The high level of participation throughout the consultation process indicates the people of Saskatchewan are invested in developing legislation that will meet the needs of today’s workplace,” Labour Relations and Workplace Safety Minister Don Morgan said.

Response to this comprehensive review of all employment and labour relations legislation has been mixed. But the government does not seem deterred and is proceeding.

We know that based on the divergence of opinions and comments that were made, we will not have agreement or consensus on them,” Morgan added. “But we think, based on some of the comments that were made at the advisory committee meeting, that we might have more common ground than people might anticipate.”

Morgan continues,

The new Saskatchewan Employment Act clearly defines the rights and responsibilities of employees, employers and unions… The new Act will improve Saskatchewan’s labour legislation to better protect workers, promote growth and increase accountability.”

Bill 85 received second reading on April 8, 2013, and was sent to committee for review and possible amendments.

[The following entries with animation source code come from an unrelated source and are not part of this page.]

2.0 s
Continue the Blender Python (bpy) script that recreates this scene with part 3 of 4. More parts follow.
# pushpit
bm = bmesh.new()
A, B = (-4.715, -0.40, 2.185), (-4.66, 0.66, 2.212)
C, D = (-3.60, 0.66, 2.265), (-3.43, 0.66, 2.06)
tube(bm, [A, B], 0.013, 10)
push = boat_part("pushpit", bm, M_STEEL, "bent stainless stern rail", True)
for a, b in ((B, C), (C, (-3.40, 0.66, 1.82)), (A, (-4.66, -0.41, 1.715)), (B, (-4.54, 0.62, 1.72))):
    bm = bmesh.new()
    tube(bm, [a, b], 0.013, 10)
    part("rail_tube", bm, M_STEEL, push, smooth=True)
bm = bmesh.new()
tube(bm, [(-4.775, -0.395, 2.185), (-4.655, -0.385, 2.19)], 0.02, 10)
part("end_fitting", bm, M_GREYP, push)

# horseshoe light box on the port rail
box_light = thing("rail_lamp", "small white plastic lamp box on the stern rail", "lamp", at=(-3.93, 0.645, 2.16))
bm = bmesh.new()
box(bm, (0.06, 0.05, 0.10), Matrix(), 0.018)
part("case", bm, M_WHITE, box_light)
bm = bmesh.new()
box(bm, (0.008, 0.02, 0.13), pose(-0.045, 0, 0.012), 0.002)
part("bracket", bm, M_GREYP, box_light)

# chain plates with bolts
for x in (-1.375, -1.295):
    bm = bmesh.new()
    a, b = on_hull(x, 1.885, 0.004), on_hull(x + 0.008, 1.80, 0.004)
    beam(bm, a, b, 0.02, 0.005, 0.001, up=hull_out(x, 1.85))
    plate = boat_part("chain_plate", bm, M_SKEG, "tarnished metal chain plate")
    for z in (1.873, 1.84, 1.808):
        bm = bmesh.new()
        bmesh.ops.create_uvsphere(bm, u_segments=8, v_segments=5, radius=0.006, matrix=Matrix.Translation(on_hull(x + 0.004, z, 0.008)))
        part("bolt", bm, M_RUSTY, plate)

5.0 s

Some opponents to the Bill think that it will erode union power and tilt the playing field drastically in favour of employers. Others say it is inviting “at will” employment law like in the United States. It is not hard to see how a person might interpret the changes as negative for unions, but I see gains for employees, unions and employers. They don’t look like especially weighty changes, and it may be that they make labour relations more efficient.

Consolidating 12 laws into one, however, seems more like complicating things than simplifying. Besides generally applying to employment, do they have enough in common? Would such a large combined law be more or less accessible than separate laws? Certain of the Acts might work better combined, but the government could just as easily update them separately.

With a majority government behind it though, this consolidated Bill could be the future of Saskatchewan employment law. What do you think? Do the changes give employers an advantage over unions? Does it make sense to combine all of these laws into one?